• [What the exercise asks]: Scan the data below for the string "keys". Show every line where it turns up.
#####
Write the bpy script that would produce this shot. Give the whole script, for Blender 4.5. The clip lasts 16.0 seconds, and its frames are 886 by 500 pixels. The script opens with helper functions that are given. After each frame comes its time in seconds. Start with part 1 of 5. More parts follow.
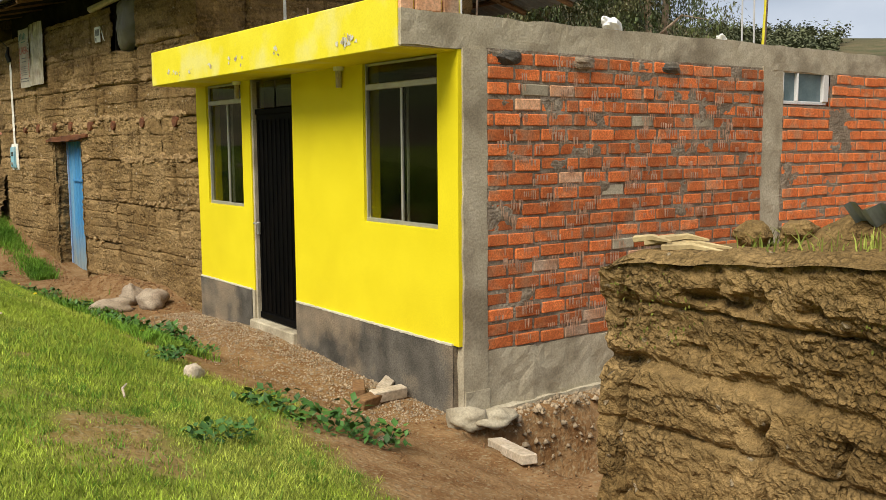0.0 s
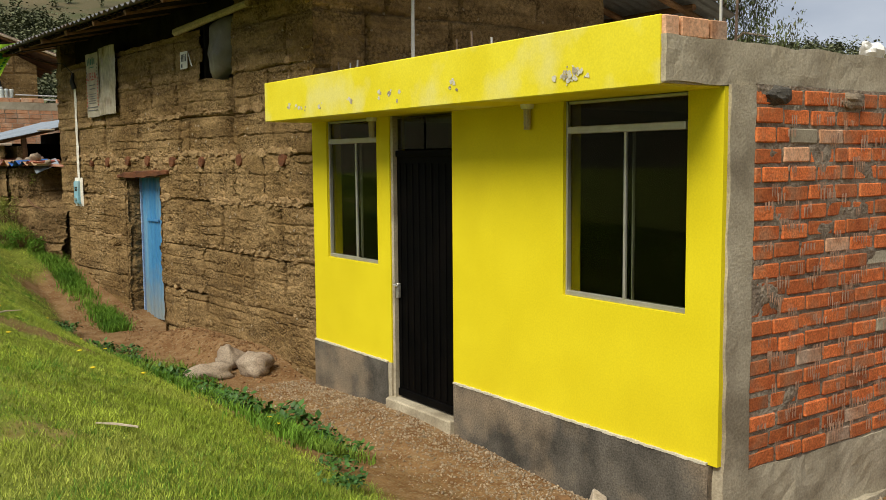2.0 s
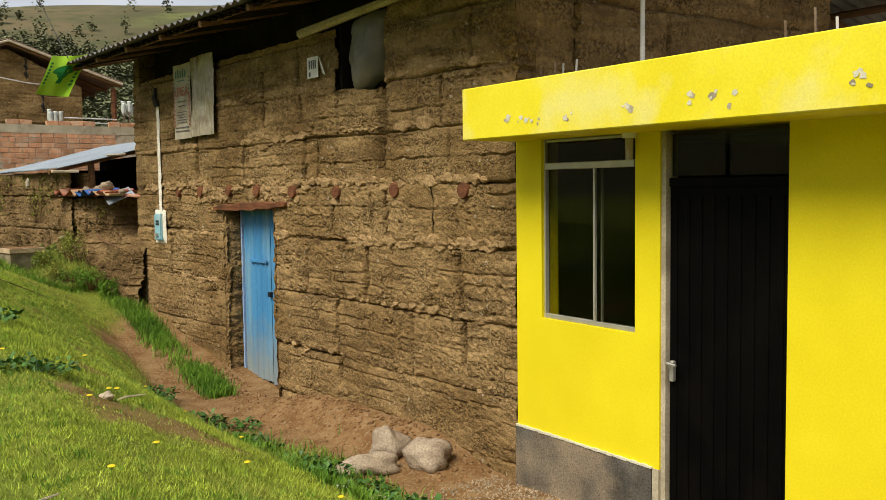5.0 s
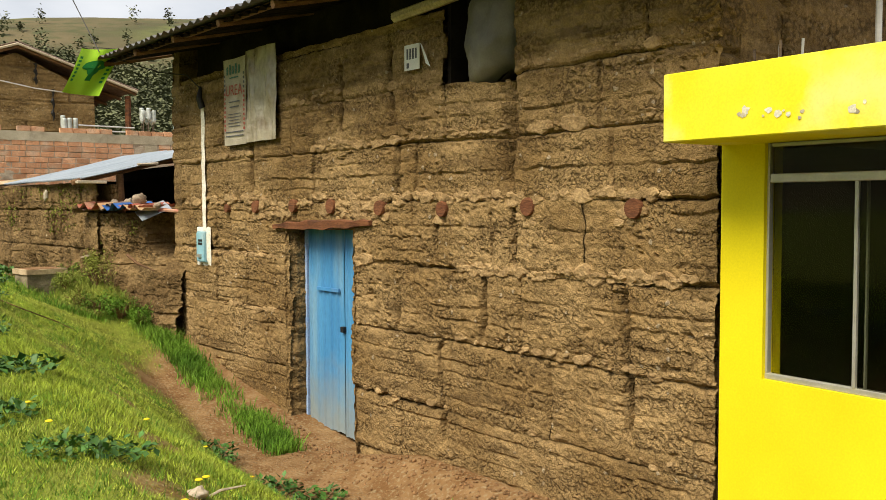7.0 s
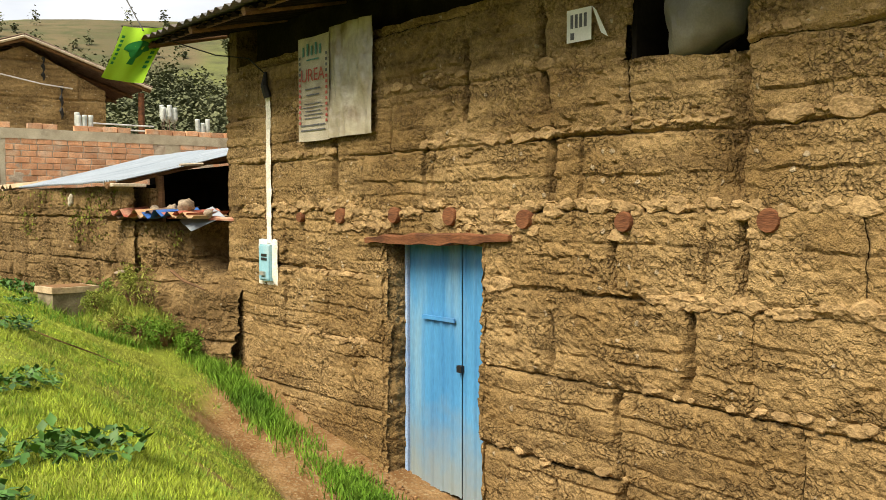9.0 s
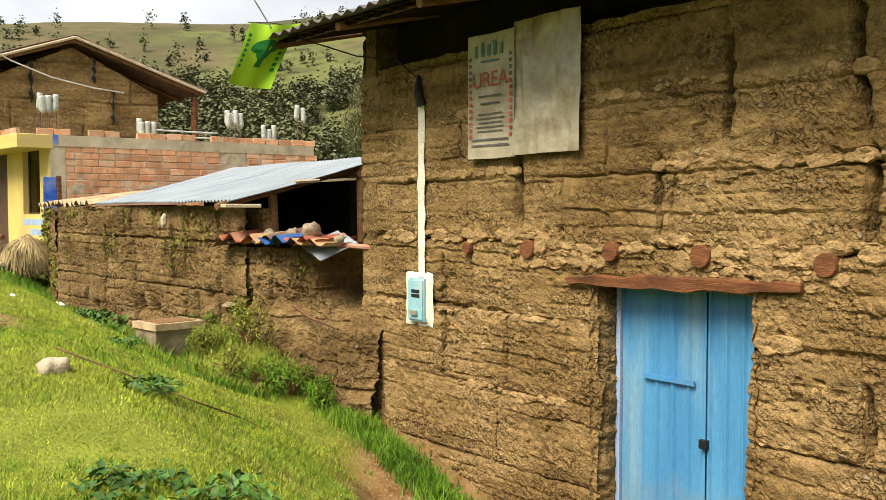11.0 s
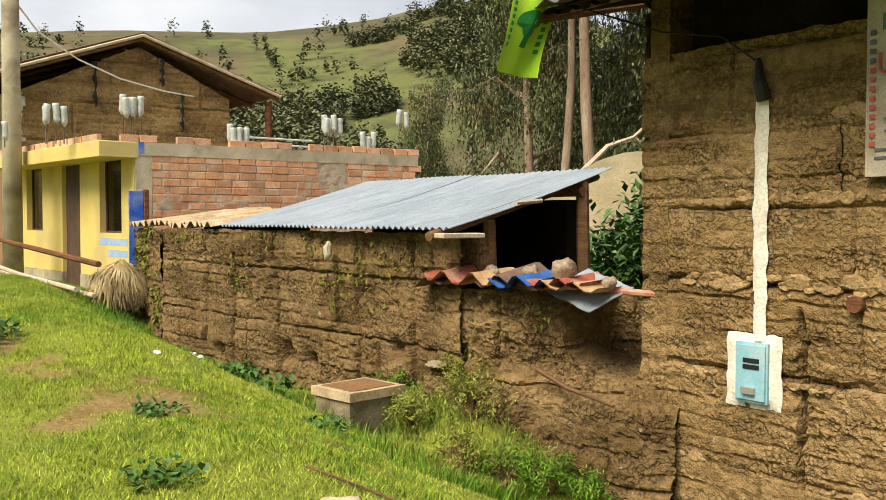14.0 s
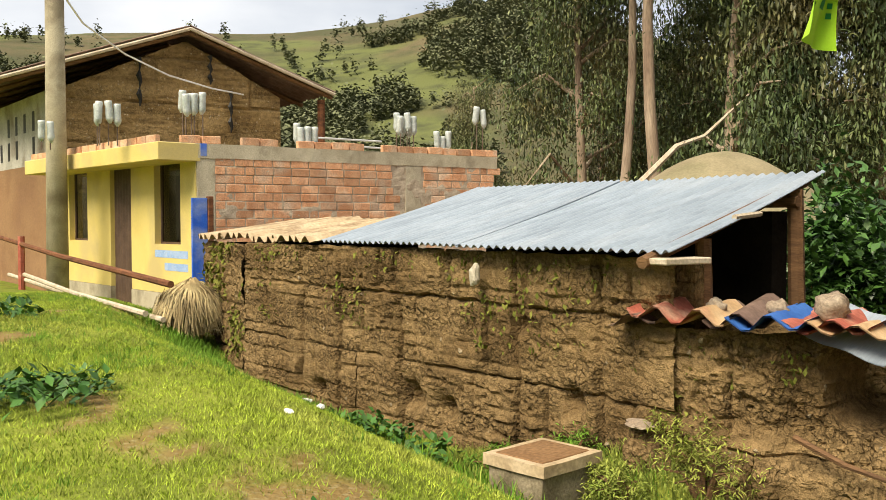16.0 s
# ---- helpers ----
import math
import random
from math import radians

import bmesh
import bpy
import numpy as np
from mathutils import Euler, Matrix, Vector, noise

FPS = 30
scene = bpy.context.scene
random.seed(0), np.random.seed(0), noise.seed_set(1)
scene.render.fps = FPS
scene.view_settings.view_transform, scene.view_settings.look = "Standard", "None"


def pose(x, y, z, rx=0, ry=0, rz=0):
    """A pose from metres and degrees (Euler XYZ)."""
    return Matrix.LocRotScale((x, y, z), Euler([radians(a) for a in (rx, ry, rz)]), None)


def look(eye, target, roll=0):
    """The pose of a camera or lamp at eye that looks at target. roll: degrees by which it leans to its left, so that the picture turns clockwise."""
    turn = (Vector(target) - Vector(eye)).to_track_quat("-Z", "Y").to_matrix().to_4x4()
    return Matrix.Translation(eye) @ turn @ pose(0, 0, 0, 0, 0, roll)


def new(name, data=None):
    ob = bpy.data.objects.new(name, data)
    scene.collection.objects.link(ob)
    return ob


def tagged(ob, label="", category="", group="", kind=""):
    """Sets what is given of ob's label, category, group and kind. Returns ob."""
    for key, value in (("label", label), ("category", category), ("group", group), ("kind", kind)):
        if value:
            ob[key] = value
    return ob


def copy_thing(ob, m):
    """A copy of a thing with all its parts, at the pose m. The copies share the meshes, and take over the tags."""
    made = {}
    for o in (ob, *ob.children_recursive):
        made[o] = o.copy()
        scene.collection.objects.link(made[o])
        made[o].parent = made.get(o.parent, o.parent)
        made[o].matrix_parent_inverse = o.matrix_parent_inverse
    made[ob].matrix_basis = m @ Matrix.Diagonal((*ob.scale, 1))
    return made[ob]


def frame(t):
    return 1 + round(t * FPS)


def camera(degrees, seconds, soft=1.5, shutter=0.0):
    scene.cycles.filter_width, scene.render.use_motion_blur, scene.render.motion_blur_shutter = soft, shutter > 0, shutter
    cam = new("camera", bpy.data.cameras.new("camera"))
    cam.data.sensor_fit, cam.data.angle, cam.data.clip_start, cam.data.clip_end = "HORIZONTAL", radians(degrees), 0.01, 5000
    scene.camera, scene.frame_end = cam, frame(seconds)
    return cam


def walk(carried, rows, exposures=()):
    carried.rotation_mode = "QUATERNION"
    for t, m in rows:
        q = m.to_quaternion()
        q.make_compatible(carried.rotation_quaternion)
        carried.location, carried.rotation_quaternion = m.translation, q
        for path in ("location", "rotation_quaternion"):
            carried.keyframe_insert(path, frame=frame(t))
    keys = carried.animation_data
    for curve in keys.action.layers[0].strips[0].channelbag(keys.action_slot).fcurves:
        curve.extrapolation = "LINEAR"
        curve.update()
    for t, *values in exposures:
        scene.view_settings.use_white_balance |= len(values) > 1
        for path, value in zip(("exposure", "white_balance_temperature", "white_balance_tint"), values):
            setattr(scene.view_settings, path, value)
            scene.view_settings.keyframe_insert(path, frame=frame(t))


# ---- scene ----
#####
• [Written reply]:
    keys = carried.animation_data
    for curve in keys.action.layers[0].strips[0].channelbag(keys.action_slot).fcurves:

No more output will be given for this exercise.